Two low speed/high torque stepper motors are powered by 12 gel cell batteries that allow for 16 hours of operation at full load. Low light cameras and LED headlights allow Penguin staff to teleoperate the robots.

The workbot can be equipped with a robotic arm capable of raising, lowering, extending and retracting. The end of the arm is designed to hold hand tools such as a grinder, which is needed to cut through a metal safety fence around the stope. It can also be equipped with another robotic arm designed to extend a laser scanner into the cavity.

The two robots were deployed at Montcalm at the end of August following several months of testing at Penguin’s facility in Sudbury. The Combot descended 250 metres down the ramp, while the Workbot dropped a portable transceiver at the 400-metre mark and carried on another 200 metres.

Both robots successfully returned to the mine portal.

The trial run paves the way for a full mission to be carried out following some final adjustments.

The intention is to use the robots to survey the cavity over a period of time to see if there is any further ground movement and to help Xstrata make a decision about the future of the mine.

According to Baiden, teleoperated robots are ideal for entering and assessing mines or openings that are unsafe for mine personnel.

Montcalm commenced operations in 2004, was producing at a rate of 9,000 tonnes of nickel concentrate per year and was expected to continue in operation until the end of 2011.

Penguin is also working on a teleoperation assignment for Codelco’s Radomiro Tomic open pit copper mine in Chile, where the objective is to teleoperate the stacker and bucket wheel that deposit and extract ore from two heap leach pads 500 metres wide by two kilometres long.
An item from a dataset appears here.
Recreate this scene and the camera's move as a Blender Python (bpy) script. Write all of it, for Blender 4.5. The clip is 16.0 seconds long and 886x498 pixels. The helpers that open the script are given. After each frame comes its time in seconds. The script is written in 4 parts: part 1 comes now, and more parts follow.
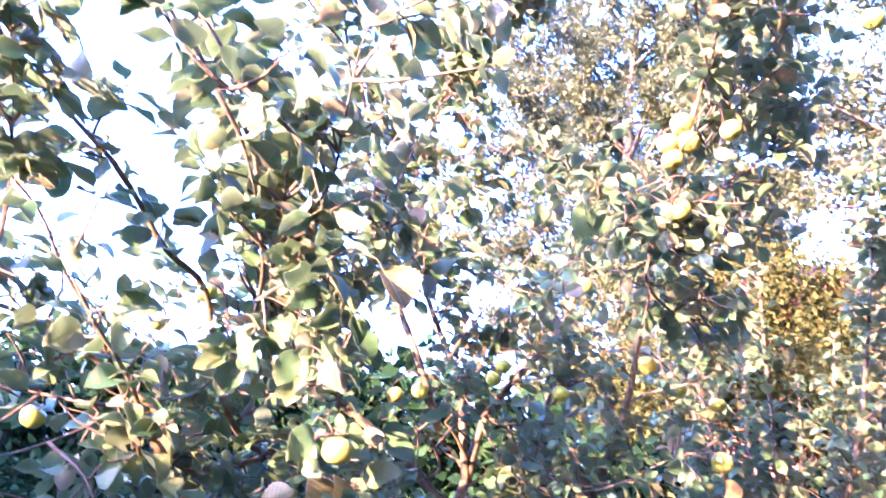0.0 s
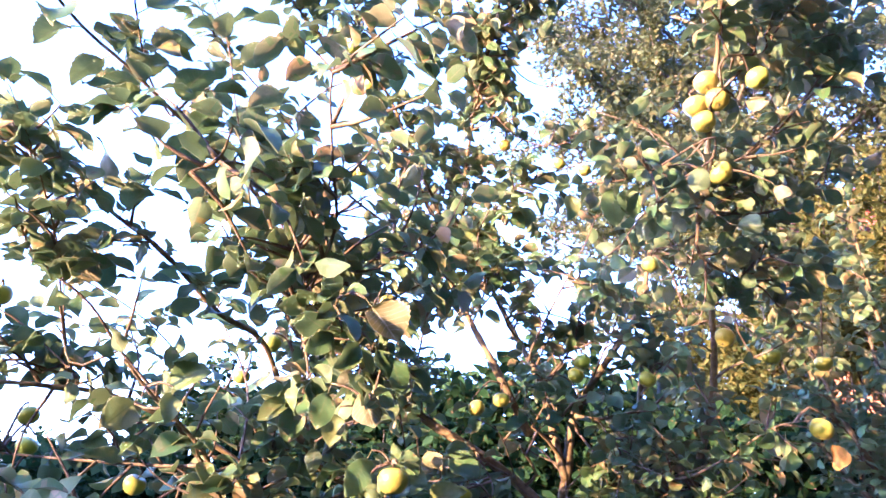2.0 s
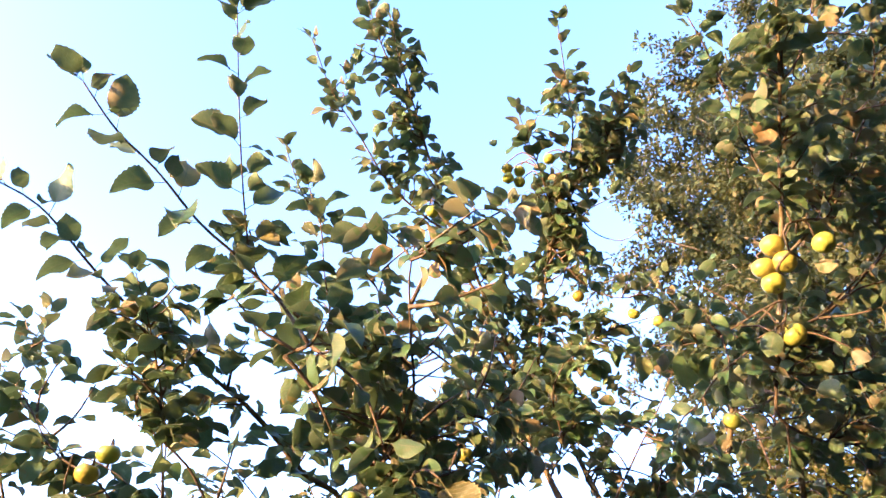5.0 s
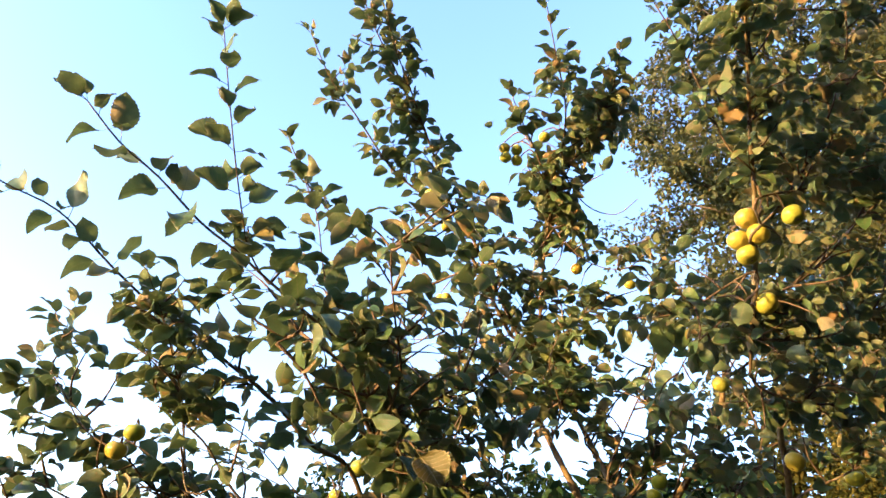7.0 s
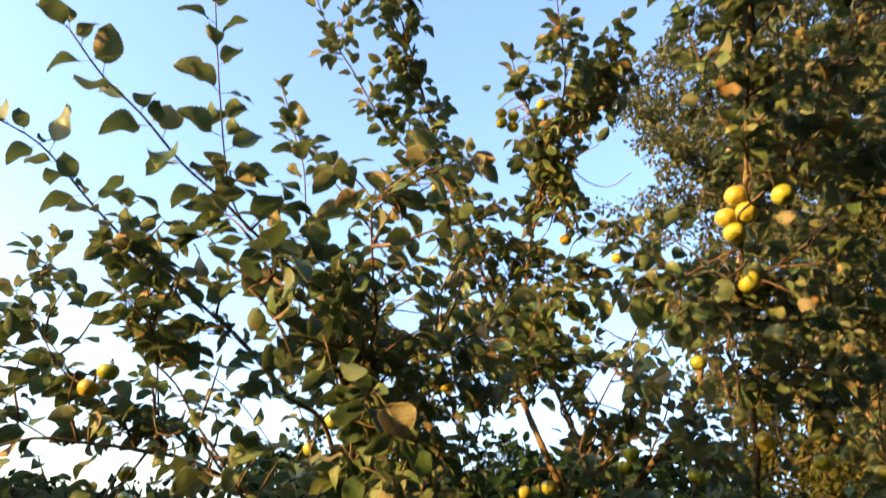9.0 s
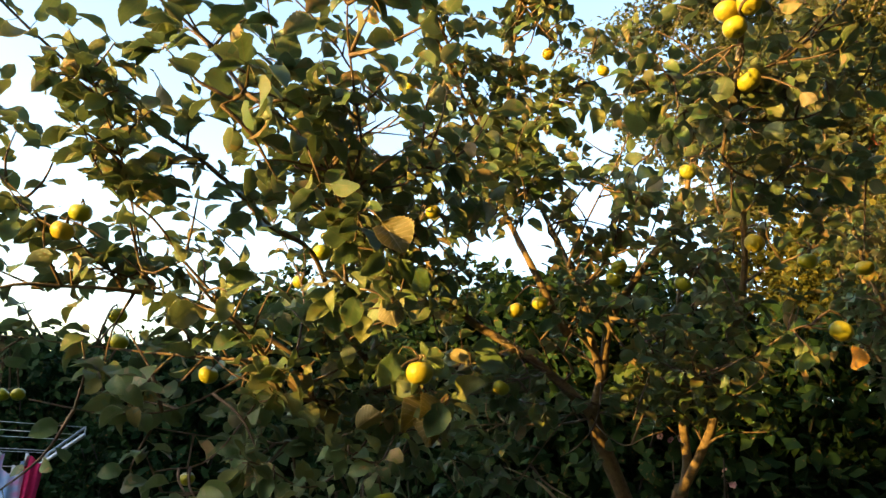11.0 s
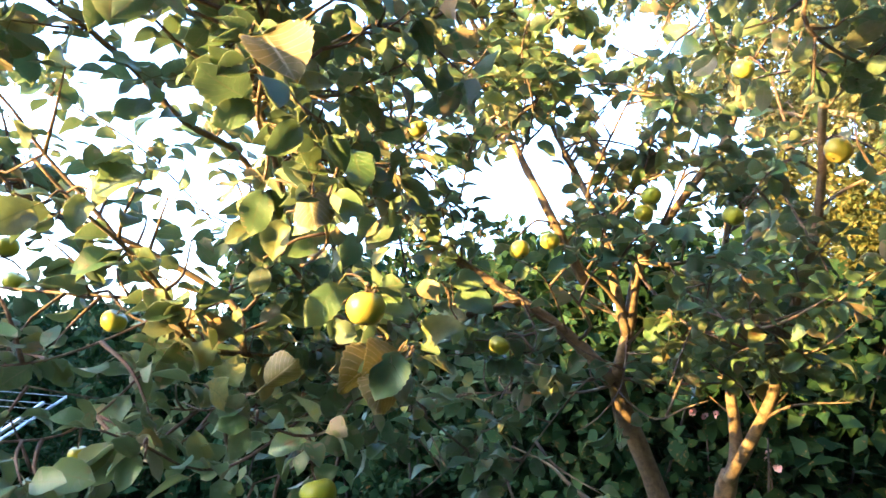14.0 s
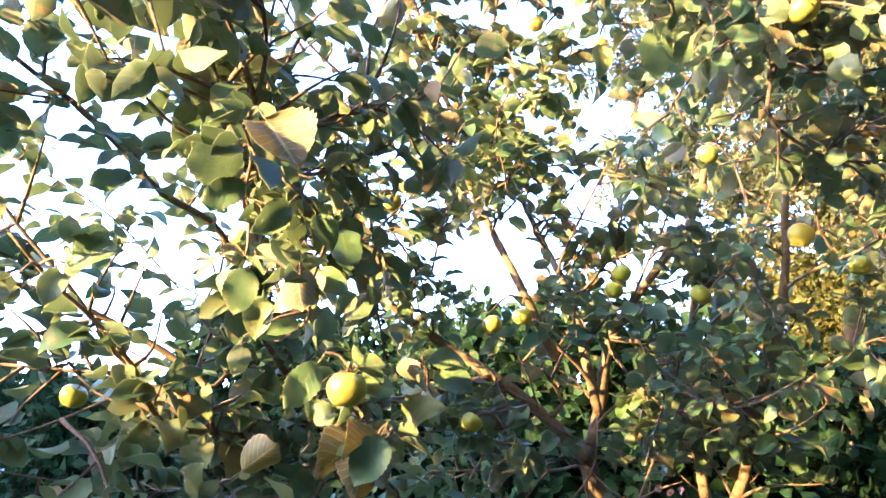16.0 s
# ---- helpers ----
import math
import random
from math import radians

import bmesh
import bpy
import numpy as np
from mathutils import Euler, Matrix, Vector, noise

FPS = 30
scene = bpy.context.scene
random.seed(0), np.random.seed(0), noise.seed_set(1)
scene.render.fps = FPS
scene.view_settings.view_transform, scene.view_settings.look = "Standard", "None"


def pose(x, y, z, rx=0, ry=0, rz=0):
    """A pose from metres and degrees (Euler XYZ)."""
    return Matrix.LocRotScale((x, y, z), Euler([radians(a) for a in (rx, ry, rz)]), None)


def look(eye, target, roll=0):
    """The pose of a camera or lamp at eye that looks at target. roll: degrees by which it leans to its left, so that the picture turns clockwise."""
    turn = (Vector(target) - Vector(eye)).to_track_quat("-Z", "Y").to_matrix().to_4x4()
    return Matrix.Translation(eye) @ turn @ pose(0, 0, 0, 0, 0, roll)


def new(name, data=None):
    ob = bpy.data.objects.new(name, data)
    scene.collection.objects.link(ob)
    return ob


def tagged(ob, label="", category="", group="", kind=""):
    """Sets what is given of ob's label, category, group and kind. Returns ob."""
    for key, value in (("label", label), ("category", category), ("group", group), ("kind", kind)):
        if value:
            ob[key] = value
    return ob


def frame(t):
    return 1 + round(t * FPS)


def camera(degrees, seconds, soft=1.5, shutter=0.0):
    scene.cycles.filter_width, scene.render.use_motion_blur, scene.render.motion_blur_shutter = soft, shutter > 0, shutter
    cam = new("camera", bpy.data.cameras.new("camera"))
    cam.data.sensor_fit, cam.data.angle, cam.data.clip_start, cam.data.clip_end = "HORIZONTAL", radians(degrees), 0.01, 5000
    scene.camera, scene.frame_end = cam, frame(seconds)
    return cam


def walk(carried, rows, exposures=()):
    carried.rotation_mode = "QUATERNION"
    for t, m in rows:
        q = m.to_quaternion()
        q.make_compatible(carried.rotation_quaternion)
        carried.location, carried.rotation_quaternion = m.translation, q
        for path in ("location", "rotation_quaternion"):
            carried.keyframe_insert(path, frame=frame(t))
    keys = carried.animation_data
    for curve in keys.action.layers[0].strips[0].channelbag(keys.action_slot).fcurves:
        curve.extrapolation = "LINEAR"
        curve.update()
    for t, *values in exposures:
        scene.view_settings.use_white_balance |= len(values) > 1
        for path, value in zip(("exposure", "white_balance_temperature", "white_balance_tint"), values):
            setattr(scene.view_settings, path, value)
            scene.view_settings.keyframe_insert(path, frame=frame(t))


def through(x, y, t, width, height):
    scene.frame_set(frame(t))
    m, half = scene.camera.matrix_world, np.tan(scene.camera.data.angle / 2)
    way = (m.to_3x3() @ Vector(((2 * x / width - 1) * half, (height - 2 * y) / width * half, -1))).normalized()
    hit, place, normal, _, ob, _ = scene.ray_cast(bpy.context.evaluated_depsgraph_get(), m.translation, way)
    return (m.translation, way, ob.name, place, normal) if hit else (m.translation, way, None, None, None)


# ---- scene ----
cam = camera(65.3, 16.0, shutter=0.3)
PATH = [
    (0, (0.316, 0.26, 1.639), (-0.011, 2.027, 2.518), 12.3),
    (0.5, (0.316, 0.241, 1.648), (-0.134, 1.934, 2.612), 12.9),
    (1, (0.318, 0.257, 1.665), (-0.078, 2.004, 2.554), 10.8),
    (1.5, (0.404, 0.268, 1.673), (-0.015, 2.041, 2.498), 6.6),
    (2, (0.517, 0.274, 1.699), (-0.128, 1.974, 2.533), 5.6),
    (2.5, (0.565, 0.271, 1.704), (-0.144, 1.918, 2.59), 7.5),
    (3, (0.575, 0.273, 1.701), (-0.068, 1.925, 2.626), 9.7),
    (3.5, (0.585, 0.253, 1.697), (-0.089, 1.881, 2.644), 9.1),
    (4, (0.604, 0.241, 1.703), (-0.086, 1.824, 2.711), 7.8),
    (4.5, (0.605, 0.213, 1.738), (-0.257, 1.66, 2.817), 9.0),
    (5, (0.578, 0.154, 1.739), (-0.248, 1.589, 2.86), 9.7),
    (5.2, (0.566, 0.133, 1.73), (-0.204, 1.64, 2.796), 7.8),
    (7.3, (0.758, 0.087, 1.724), (-0.169, 1.529, 2.755), 9.0),
    (7.5, (0.762, 0.091, 1.727), (-0.156, 1.543, 2.752), 9.6),
    (8, (0.768, 0.112, 1.73), (-0.131, 1.539, 2.805), 11.8),
    (8.5, (0.772, 0.12, 1.73), (-0.113, 1.54, 2.826), 13.1),
    (9, (0.76, 0.132, 1.712), (-0.155, 1.628, 2.674), 11.9),
    (9.5, (0.748, 0.146, 1.687), (-0.186, 1.765, 2.399), 10.3),
    (10, (0.747, 0.154, 1.686), (-0.194, 1.827, 2.246), 9.1),
    (10.2, (0.75, 0.147, 1.687), (-0.175, 1.83, 2.249), 8.0),
    (12.3, (0.544, 0.499, 1.683), (-0.278, 2.243, 2.216), 7.0),
    (12.5, (0.594, 0.558, 1.687), (-0.318, 2.256, 2.22), 7.0),
    (13, (0.631, 0.696, 1.7), (-0.291, 2.406, 2.172), 6.0),
    (13.5, (0.599, 0.723, 1.694), (-0.285, 2.439, 2.219), 6.1),
    (14, (0.559, 0.726, 1.687), (-0.363, 2.432, 2.176), 7.4),
    (14.5, (0.521, 0.712, 1.682), (-0.492, 2.373, 2.145), 7.9),
    (15, (0.511, 0.726, 1.688), (-0.333, 2.464, 2.207), 6.7),
    (15.5, (0.516, 0.72, 1.696), (-0.322, 2.436, 2.289), 7.1),
    (16, (0.523, 0.702, 1.703), (-0.29, 2.397, 2.388), 7.6),
]
EXPOSURES = [(0, 5.5, 4150, 64), (1, 5.1, 4140, 62), (2, 4.53, 4240, 51), (3, 4.3, 4310, 47), (4, 4.02, 4500, 40), (5, 3.6, 4680, 38), (7.3, 3.1, 5100, 28), (9, 2.8, 5450, 27), (10.2, 2.68, 5850, 20), (12.3, 4.3, 6200, 15), (13, 4.6, 5550, 19), (14.5, 4.88, 4760, 28), (16, 4.88, 4600, 36)]
# height of the added south wall, set by where its shadow should end
SHADE_WALL_HIGH = 2.75
walk(cam, [(t, look(eye, target, roll)) for t, eye, target, roll in PATH], EXPOSURES)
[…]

Teleoperation would remove equipment operators from the acidic fumes, extreme temperatures and burning sun, and allow them to do their jobs in greater comfort.

Based in an air-conditioned teleoperation centre in Calama, 30 kilometres from the mine site, equipment operators will spend less time travelling to the mine site and won’t have to endure the physical hardship of climbing up and down the equipment several times a day.

Teleoperation will be safer and result in improved productivity, said Baiden.

The system is currently being designed and planned for deployment in the third quarter of 2011. The biggest challenge, said Baiden, is maneuvering a gigantic piece of equipment that’s 500 metres long.